In this paper, we analyse short-cycle, 90-day plans developed by school principals to guide their school turnaround initiatives. We examine to what extent the quick wins can be characterised as quick (i.e., can be completed within 30 days), clear, aligned, meaningful, and we discuss what appropriate quick wins look like. Investigating these questions is critical to understand what school principals most frequently try to address in early stages of turnaround.

Approximately 170 improvement plans, developed by school principals were analysed by the means of an a priori coding scheme (Inter-rater Reliability = 0.82).

Our findings suggest that the quick wins developed to jumpstart turnaround efforts are not consistently quick, clear, or aligned, and very few are meaningful and connected to larger priorities. The results indicate that progress can be made in terms of conceptualising a turnaround plan wholescale which considers all the details required for rapid improvement and connect to larger priorities.


School Turnaround in Germany: School Leadership and Coordinated System Efforts as a Key to Change

Prof. Stephan Gerhard Huber, Katja Karwat, Prof. Guri Skedsmo
Pädagogische Hochschule Zug

This paper identifies and discusses factors which prove to be crucial for setting a new direction in ten schools in difficult circumstances located in a large city. This school turnaround project is initiated as a public-private partnership between the school authority and a private foundation.

This paper presents findings from the analysis of quantitative and qualitative data gathered during the first three years of the project. Structural Equation Modelling (SEM) is used as an analytic technique to test latent variables and investigate relationships between latent variables and school characteristics. The qualitative analysis focuses on creating meanings and structures of organizational realities seen from multiple perspectives in the school system (Connelly et al, 1999).

Findings indicate two subcultures in the schools.

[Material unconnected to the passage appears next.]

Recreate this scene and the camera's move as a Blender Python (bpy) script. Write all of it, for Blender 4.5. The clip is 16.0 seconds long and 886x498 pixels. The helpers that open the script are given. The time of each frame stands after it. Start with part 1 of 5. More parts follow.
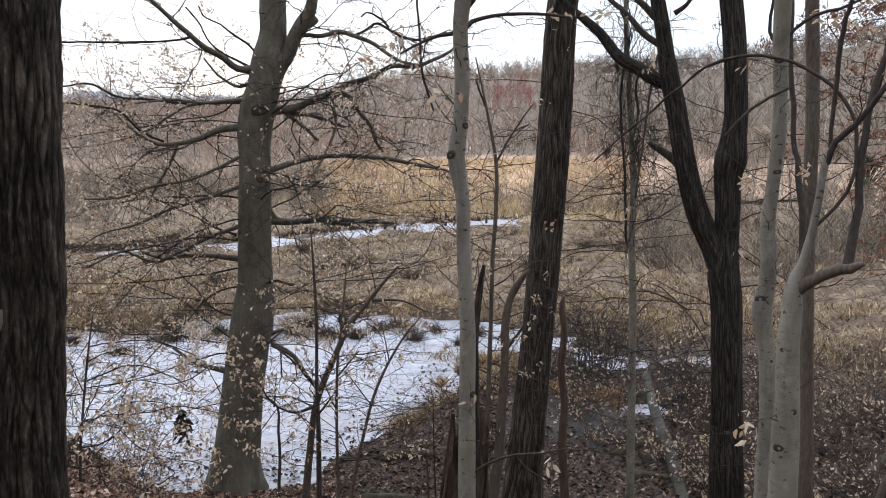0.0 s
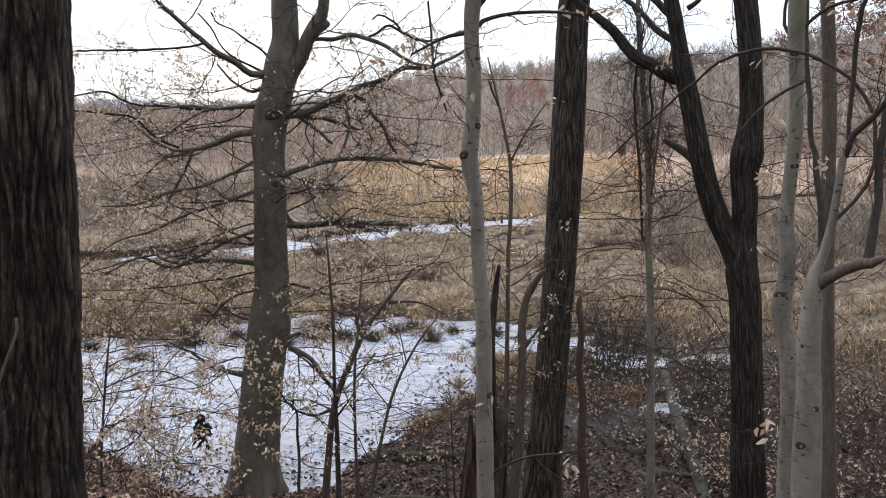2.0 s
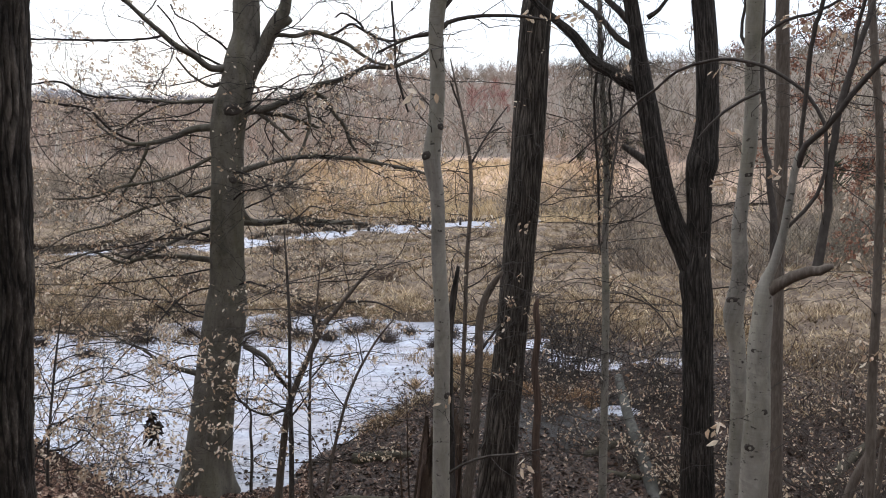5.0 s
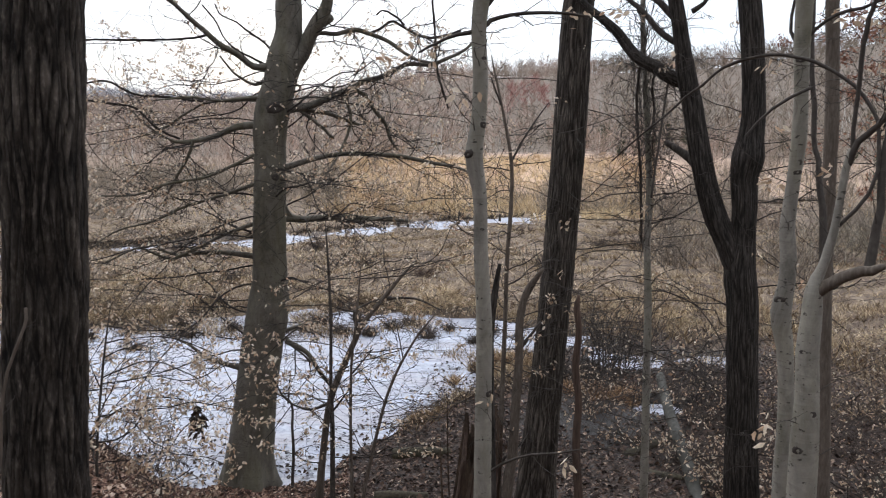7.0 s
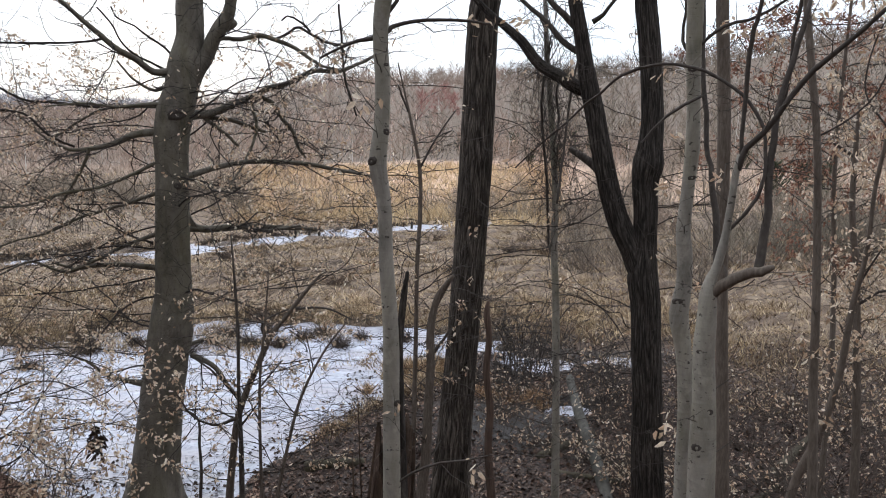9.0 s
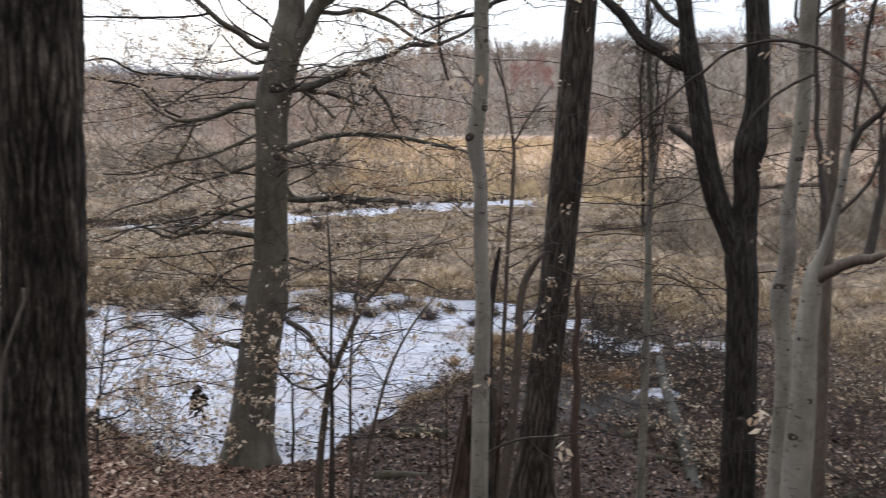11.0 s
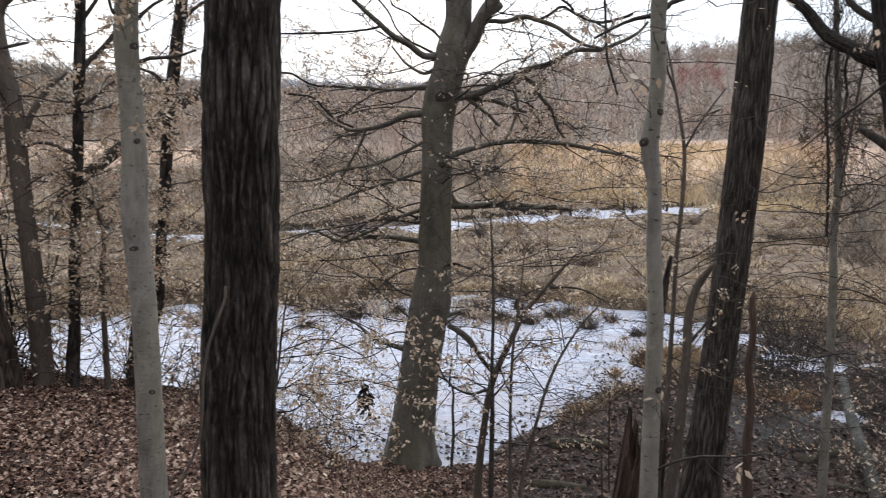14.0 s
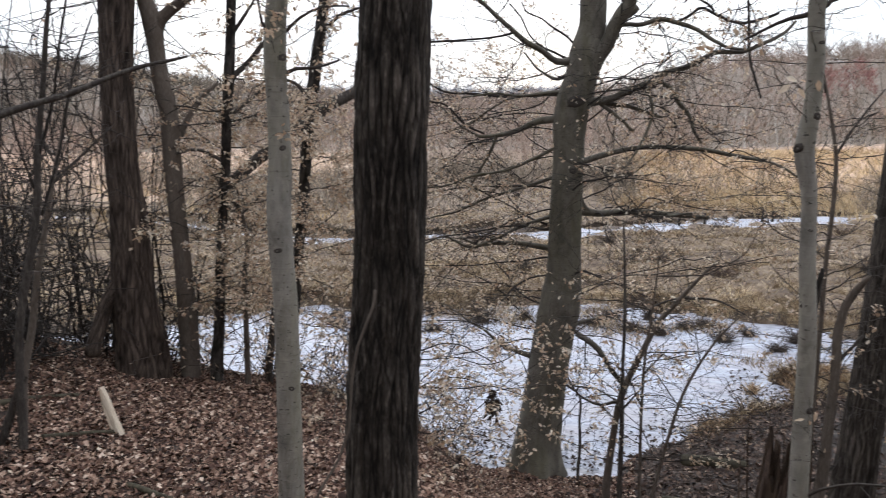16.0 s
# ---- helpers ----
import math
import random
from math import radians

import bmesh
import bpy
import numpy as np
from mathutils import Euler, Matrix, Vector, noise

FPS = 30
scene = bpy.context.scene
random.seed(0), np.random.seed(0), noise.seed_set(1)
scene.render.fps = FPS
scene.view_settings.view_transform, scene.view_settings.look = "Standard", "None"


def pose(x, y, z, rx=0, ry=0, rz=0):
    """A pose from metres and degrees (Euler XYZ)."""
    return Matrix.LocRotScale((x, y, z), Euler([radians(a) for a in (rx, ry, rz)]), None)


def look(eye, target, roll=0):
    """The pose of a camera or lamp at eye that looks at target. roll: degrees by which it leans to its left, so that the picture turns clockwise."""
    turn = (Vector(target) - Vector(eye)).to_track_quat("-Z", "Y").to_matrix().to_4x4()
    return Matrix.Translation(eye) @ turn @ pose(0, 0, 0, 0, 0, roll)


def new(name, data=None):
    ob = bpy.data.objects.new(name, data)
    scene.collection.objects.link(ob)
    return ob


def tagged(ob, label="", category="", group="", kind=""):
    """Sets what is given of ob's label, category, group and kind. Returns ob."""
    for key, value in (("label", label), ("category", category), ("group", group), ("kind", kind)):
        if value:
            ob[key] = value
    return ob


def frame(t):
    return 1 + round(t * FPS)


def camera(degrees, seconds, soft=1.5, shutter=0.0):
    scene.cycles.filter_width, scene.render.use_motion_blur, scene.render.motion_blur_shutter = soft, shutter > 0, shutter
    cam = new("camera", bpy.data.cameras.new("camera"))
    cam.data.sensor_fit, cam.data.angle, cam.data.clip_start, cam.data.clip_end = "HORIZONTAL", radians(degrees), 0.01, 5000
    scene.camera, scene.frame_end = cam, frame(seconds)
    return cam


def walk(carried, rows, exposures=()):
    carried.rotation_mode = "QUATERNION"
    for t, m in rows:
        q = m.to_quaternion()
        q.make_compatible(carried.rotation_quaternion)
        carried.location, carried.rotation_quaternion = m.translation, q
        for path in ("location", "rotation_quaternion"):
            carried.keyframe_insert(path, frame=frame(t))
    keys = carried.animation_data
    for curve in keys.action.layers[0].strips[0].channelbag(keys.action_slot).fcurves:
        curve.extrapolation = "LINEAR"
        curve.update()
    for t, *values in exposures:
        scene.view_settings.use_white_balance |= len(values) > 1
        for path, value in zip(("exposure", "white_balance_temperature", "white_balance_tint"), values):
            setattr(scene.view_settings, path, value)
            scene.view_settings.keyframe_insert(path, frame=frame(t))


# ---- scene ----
import itertools

# ---- camera ----
cam = camera(58.0, 16.0, soft=1.0, shutter=0.5)
ROWS = [
    (0.0, 0.000, 0.000, 6.000, 83.00, -0.00, -0.00),
    (0.5, 0.003, 0.008, 5.999, 82.76, 0.49, -0.08),
    (1.0, 0.004, 0.012, 5.998, 82.78, 0.61, 0.28),
    (1.5, 0.007, 0.017, 5.998, 82.85, 0.69, 0.81),
    (2.0, 0.007, 0.016, 5.998, 83.08, 1.09, 1.01),
    (2.5, 0.006, 0.018, 5.998, 83.31, 0.79, 0.14),
    (3.0, -0.000, 0.003, 6.004, 83.43, 0.40, -1.79),
    (5.5, -0.009, 0.007, 5.994, 82.85, -0.70, -1.50),
    (6.0, -0.018, -0.003, 6.007, 82.50, -0.61, 0.20),
    (6.5, -0.026, -0.001, 6.005, 82.46, -0.52, 1.65),
    (7.0, -0.023, 0.003, 6.007, 82.84, -0.19, 0.95),
    (7.5, -0.005, 0.013, 6.003, 83.53, 0.05, -1.94),
    (8.0, 0.016, 0.034, 6.003, 84.14, 0.08, -5.51),
    (10.5, 0.019, 0.040, 6.013, 81.67, -1.25, -3.02),
    (11.0, -0.011, 0.004, 6.016, 81.51, -0.79, 1.17),
    (11.5, -0.024, 0.000, 6.017, 81.39, -0.47, 5.25),
    (12.0, -0.041, 0.004, 6.016, 81.28, -0.58, 7.35),
    (12.5, -0.046, 0.002, 6.016, 81.09, -0.27, 8.71),
    (13.0, -0.046, 0.000, 6.014, 81.27, -0.15, 9.40),
    (13.5, -0.052, 0.003, 6.013, 81.58, -0.11, 10.30),
    (14.0, -0.066, 0.007, 6.012, 81.92, -0.06, 12.52),
    (14.5, -0.085, 0.011, 6.014, 82.35, -0.38, 15.16),
    (15.0, -0.099, 0.011, 6.013, 82.43, -0.41, 16.83),
    (15.5, -0.112, 0.002, 6.013, 82.38, -0.22, 18.29),
    (16.0, -0.123, -0.006, 6.015, 82.35, 0.15, 21.55),
]
walk(cam, [(t, pose(x, y, z, rx, ry, rz)) for t, x, y, z, rx, ry, rz in ROWS], exposures=[(0.0, 0.15, 5940, 10), (16.0, 0.15, 5940, 10)])

# ---- light: a dull white winter sky ----
SUN_UP, SUN_ROUND = radians(30), radians(-28)
world = bpy.data.worlds.new("winter_sky")
scene.world = world
world.use_nodes = True
wn = world.node_tree.nodes
sky = wn.new("ShaderNodeTexSky")
sky.sky_type, sky.sun_disc = "NISHITA", False
sky.sun_elevation, sky.sun_rotation = SUN_UP, SUN_ROUND
sky.air_density, sky.dust_density, sky.ozone_density = 1.0, 4.0, 1.5
wl = world.node_tree.links
cover, clouds, veil = wn.new("ShaderNodeTexNoise"), wn.new("ShaderNodeMapRange"), wn.new("ShaderNodeMix")
cover.inputs["Scale"].default_value, cover.inputs["Detail"].default_value = 2.2, 5
clouds.inputs["To Min"].default_value, clouds.inputs["To Max"].default_value = 0.7, 1.0
clouds.inputs["From Min"].default_value, clouds.inputs["From Max"].default_value = 0.3, 0.6
veil.data_type = "RGBA"
veil.inputs[7].default_value = (6.6, 6.75, 6.95, 1)
wl.new(wn.new("ShaderNodeTexCoord").outputs["Generated"], cover.inputs["Vector"])
wl.new(cover.outputs["Fac"], clouds.inputs["Value"])
wl.new(clouds.outputs["Result"], veil.inputs[0])
wl.new(sky.outputs[0], veil.inputs[6])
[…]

First, there is a lack of consensus about core tasks and new directions in the schools, resulting in devaluing each other’s work and connecting to dissatisfaction with the work and low capacity to deal with pressure. Second, there is a group of staff who perceives the quality of their work as good, who share a common ground for their work, and have a high degree of work satisfaction. A well-functioning and strategic school leadership is a main key for change. Yet, findings show that it is highly problematic for schools to do a “turnaround” on their own. Cooperation with local authorities and coordinated system efforts are required.

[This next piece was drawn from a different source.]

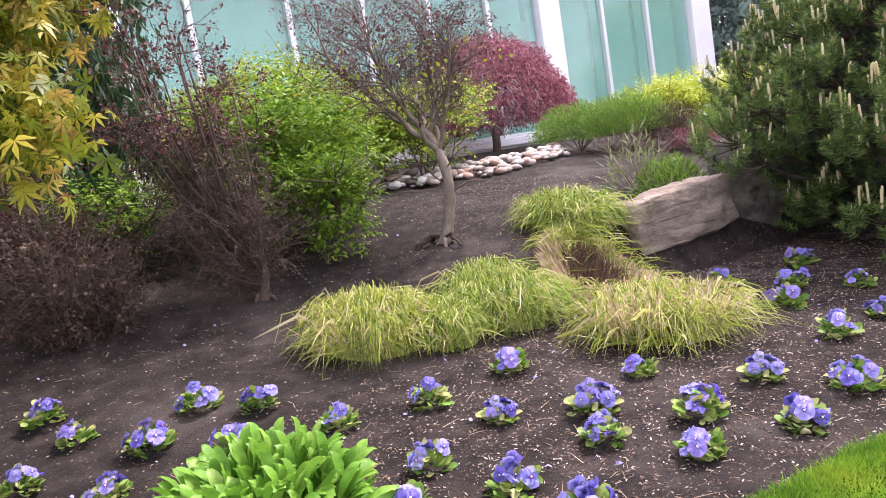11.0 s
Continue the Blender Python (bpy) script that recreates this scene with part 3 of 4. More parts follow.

School Turnaround in Norway: Leading Collective Professional Learning at the School Level

Dr. Kristin Helstad, Ann Elisabeth Gunnulfsen
University of Oslo

This paper investigates policy intentions of the national project “Secondary Schools in Development,” specifically examining the opportunities and challenges of initiating collective professional development in schools, especially focusing on the role of principals. The four-year project aims to change the whole school organisation by emphasising teachers’ attitudes, knowledge and competencies related to teaching, learning and cooperation. A key target is to increase the rate of students completing upper secondary school. The project includes all lower secondary schools (grades 8-10) because the key goal is to increase the rate of students completing upper secondary school. The project takes form as partnerships between the schools and 22 universities and university colleges.

Drawing on a case study approach, findings from two middle size schools are presented; one school is well established with teachers working together for many years, the other school is relatively new and with many inexperienced teachers.

Despite good intentions in terms of participation, findings show that it proves difficult to establish ownership to the project locally, and the division of roles and responsibilities, are perceived as unclear. If the school leaders lack a clear vision and direction for moving the school, there is a danger that a bottom-up approach with respect to defining areas for professional development ends up in fragmented and short-sighted improvements.